Abdul Jabbar, a student at the University from 2014 to 2016, and a former member of EFLU’s Students Alliance for Justice and Democracy (SAJD), narrated a similar tale. “My academic career was ruined by the administration. I filed a case against the University when they denied me admission for no valid reason. I can only assume it was because several of us had conducted a beef festival in 2015 along with students from Osmania University. In response to my petition, the University told the Kerala High Court that they had discretionary powers to deny admission to anyone. The court ruled in my favour, but I was then failed in my interview. This has happened to a lot of students, several of whom eventually quit higher education,” he adds. 

Jabbar added that it is difficult to prove that the administration is targeting students as there is no clear proof. “They will just remark that admission was denied because they failed the PhD entrance exam or a student had to drop out because of low attendance. We cannot appeal against that,” he said.

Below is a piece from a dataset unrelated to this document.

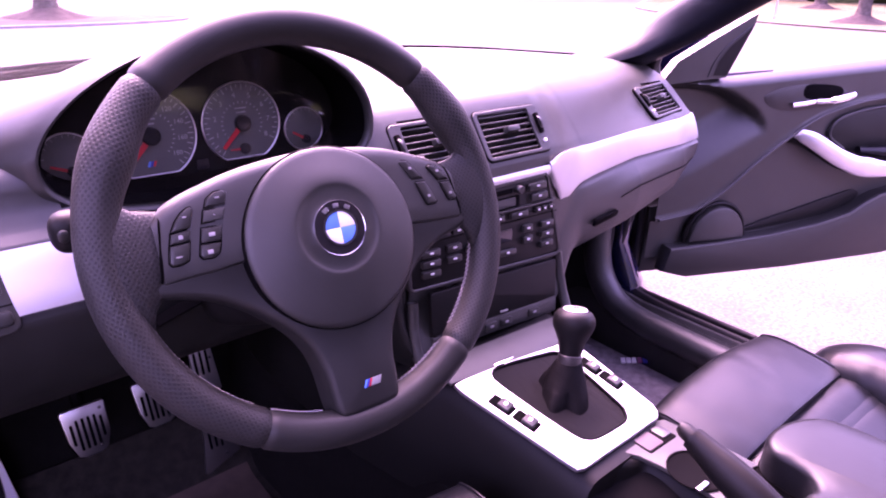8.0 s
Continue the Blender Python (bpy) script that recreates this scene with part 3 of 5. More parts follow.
air_vent(-0.6215, 0.2090, 0.9180, 0.077, 0.080, (1, -0.01, 0), (0, 0.653, 0.757), 1, "rectangular air vent with horizontal slats", 0.010)
air_vent(-0.052, 0.1893, 0.902, 0.102, 0.064, (1, 0, 0), (0, 0.578, 0.816), -1, "rectangular air vent with horizontal slats")
air_vent(0.082, 0.1893, 0.902, 0.102, 0.064, (1, 0, 0), (0, 0.578, 0.816), 1, "rectangular air vent with horizontal slats")
air_vent(0.583, 0.2590, 0.8915, 0.112, 0.062, (1, 0.178, 0), (0, 0.735, 0.678), -1, "rectangular air vent with horizontal slats")
# small wrap-round grille for the side window
grille = part("side_grille", loft([[V(-0.678, 0.190, 0.888), V(-0.684, 0.195, 0.888), V(-0.690, 0.206, 0.888)], [V(-0.678, 0.240, 0.946), V(-0.684, 0.246, 0.946), V(-0.690, 0.258, 0.946)]], False, False), DARK, dash, "narrow side window demister grille")
for i in range(7):
    z = 0.894 + 0.008 * i
    y = 0.190 + 0.0068 * i
    part("bar", tube([V(-0.678, y + 0.002, z), V(-0.684, y + 0.005, z), V(-0.691, y + 0.018, z)], 0.0014, 6), HARD, grille)

# ---- light switch panel ----
sw = axes((-0.609, 0.1640, 0.846), (1, 0.0, 0.0), (0, 0.34, 0.94))
panel = part("light_switch_panel", slab([(a + 0.005 * (b < -0.005) * (a > 0), b) for a, b in rrect(0.104, 0.062, 0.009, -0.001, 0, 6)], sw, 0.009, 0.003), SOFT, dash, "black light switch panel")
part("panel_groove", slab(rrect(0.098, 0.0012, 0.0004, 0.004, -0.006), sw @ Matrix.Translation((0, 0, 0.0086)), 0.0008, 0.0002), DARK, panel)
kn = sw @ Matrix.Translation((-0.0285, -0.004, 0.008))
knob = part("rotary_switch", lathe([(0.019, 0), (0.019, 0.004), (0.0175, 0.006), (0.0005, 0.006)], kn, 32), HARD, panel, "round rotary light switch")
part("grip_bar", slab(rrect(0.011, 0.036, 0.005), kn @ Matrix.Translation((0, 0, 0.005)) @ Matrix.Rotation(radians(38), 4, "Z"), 0.014, 0.004), BUTTON, panel)
part("pointer", slab(rrect(0.0022, 0.007, 0.0008, 0, 0.012), kn @ Matrix.Translation((0, 0, 0.019)) @ Matrix.Rotation(radians(38), 4, "Z"), 0.0008, 0.0003), WHITE, panel)
part("dimmer_slot", slab(rrect(0.040, 0.020, 0.004, 0.028, 0.013), sw @ Matrix.Translation((0, 0, 0.0075)), 0.004, 0.0015), BUTTON, panel)
part("dimmer_wheel", slab(rrect(0.009, 0.015, 0.002, 0.013, 0.012), sw @ Matrix.Translation((0, 0, 0.0105)), 0.003, 0.001), DARK, panel)
part("fog_button", slab(rrect(0.040, 0.013, 0.004, 0.031, -0.017), sw @ Matrix.Translation((0, 0, 0.0045)), 0.009, 0.0025), BUTTON, panel)
for a, b in ((-0.046, 0.014), (-0.036, 0.020), (-0.024, 0.021), (-0.011, 0.018), (-0.004, 0.010), (0.012, 0.026)):
    part("symbol", slab(rrect(0.0042, 0.0016, 0.0005, a, b), sw @ Matrix.Translation((0, 0, 0.0088)), 0.0006, 0.0002), WHITE, panel)
part("symbol", slab(rrect(0.006, 0.003, 0.001, 0.031, -0.017), sw @ Matrix.Translation((0, 0, 0.0133)), 0.0006, 0.0002), WHITE, panel)

# ---- instrument binnacle ----
cluster = thing("instrument_cluster", (-0.33, 0.26, 0.88), "hooded instrument cluster with four grey dials and red needles", "instrument cluster")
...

A female student who went to EFLU between 2012-2014 spoke to TNM about the death by suicide of Mudasir Kamran in March 2013. Mudasir was taken to the Osmania University Police Station and detained for a few hours the night before his death, which was preceded by his roommate, accusing him of making physical advances. The then proctor allegedly questioned Mudasir’s mental stability and abused him in front of other students.

“During my time, the then vice chancellor Sunaina Singh had come down heavily on students protesting Mudasir Kamaran’s suicide. She threatened to cancel the semester and several students were blacklisted,” the student said.  

In essence, EFLU’s political history of student activism isn’t just scattered cases of grandstanding. It carries a legacy of identity and left politics, which despite suppression, has risen on various counts. With the University announcing an extension of holidays till October 29, presumably to quell protests, it would be interesting to witness which path the protestors take next.